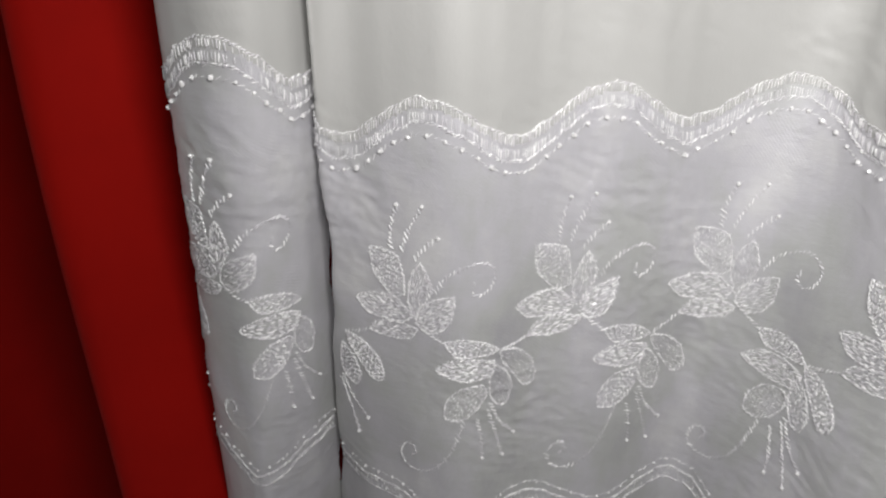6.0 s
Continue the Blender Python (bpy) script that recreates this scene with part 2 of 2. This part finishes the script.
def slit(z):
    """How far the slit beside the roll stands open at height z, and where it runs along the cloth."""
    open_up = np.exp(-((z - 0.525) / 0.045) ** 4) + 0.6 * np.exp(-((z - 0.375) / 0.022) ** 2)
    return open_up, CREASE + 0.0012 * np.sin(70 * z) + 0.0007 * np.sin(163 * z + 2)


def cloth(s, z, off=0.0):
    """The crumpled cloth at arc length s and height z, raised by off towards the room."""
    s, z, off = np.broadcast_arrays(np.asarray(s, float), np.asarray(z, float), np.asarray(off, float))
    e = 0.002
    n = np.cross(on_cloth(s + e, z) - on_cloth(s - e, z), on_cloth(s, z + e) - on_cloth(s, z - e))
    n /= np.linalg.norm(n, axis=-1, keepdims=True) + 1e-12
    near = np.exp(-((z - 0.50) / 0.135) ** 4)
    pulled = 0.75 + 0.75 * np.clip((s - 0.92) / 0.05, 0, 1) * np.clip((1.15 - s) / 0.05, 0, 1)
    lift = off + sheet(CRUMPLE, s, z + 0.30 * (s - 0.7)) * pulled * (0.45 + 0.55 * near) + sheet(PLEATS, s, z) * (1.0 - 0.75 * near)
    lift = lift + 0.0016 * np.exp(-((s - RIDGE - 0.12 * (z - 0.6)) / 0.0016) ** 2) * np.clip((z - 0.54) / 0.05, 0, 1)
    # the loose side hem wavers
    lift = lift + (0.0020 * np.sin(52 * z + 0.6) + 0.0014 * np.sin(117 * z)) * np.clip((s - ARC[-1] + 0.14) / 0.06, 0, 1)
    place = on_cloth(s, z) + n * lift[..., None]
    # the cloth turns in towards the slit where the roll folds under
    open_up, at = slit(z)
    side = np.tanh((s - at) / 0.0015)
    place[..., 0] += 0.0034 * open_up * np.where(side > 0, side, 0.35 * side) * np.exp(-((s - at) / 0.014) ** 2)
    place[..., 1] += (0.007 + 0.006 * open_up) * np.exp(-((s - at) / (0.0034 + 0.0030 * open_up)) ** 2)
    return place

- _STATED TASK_
All the material shown above is to be copied exactly, with no pictures carried over.

- _COMPLETED EXERCISE_
6.0 s
Continue the Blender Python (bpy) script that recreates this scene with part 2 of 2. This part finishes the script.
def slit(z):
    """How far the slit beside the roll stands open at height z, and where it runs along the cloth."""
    open_up = np.exp(-((z - 0.525) / 0.045) ** 4) + 0.6 * np.exp(-((z - 0.375) / 0.022) ** 2)
    return open_up, CREASE + 0.0012 * np.sin(70 * z) + 0.0007 * np.sin(163 * z + 2)


def cloth(s, z, off=0.0):
    """The crumpled cloth at arc length s and height z, raised by off towards the room."""
    s, z, off = np.broadcast_arrays(np.asarray(s, float), np.asarray(z, float), np.asarray(off, float))
    e = 0.002
    n = np.cross(on_cloth(s + e, z) - on_cloth(s - e, z), on_cloth(s, z + e) - on_cloth(s, z - e))
    n /= np.linalg.norm(n, axis=-1, keepdims=True) + 1e-12
    near = np.exp(-((z - 0.50) / 0.135) ** 4)
    pulled = 0.75 + 0.75 * np.clip((s - 0.92) / 0.05, 0, 1) * np.clip((1.15 - s) / 0.05, 0, 1)
    lift = off + sheet(CRUMPLE, s, z + 0.30 * (s - 0.7)) * pulled * (0.45 + 0.55 * near) + sheet(PLEATS, s, z) * (1.0 - 0.75 * near)
    lift = lift + 0.0016 * np.exp(-((s - RIDGE - 0.12 * (z - 0.6)) / 0.0016) ** 2) * np.clip((z - 0.54) / 0.05, 0, 1)
    # the loose side hem wavers
    lift = lift + (0.0020 * np.sin(52 * z + 0.6) + 0.0014 * np.sin(117 * z)) * np.clip((s - ARC[-1] + 0.14) / 0.06, 0, 1)
    place = on_cloth(s, z) + n * lift[..., None]
    # the cloth turns in towards the slit where the roll folds under
    open_up, at = slit(z)
    side = np.tanh((s - at) / 0.0015)
    place[..., 0] += 0.0034 * open_up * np.where(side > 0, side, 0.35 * side) * np.exp(-((s - at) / 0.014) ** 2)
    place[..., 1] += (0.007 + 0.006 * open_up) * np.exp(-((s - at) / (0.0034 + 0.0030 * open_up)) ** 2)
    return place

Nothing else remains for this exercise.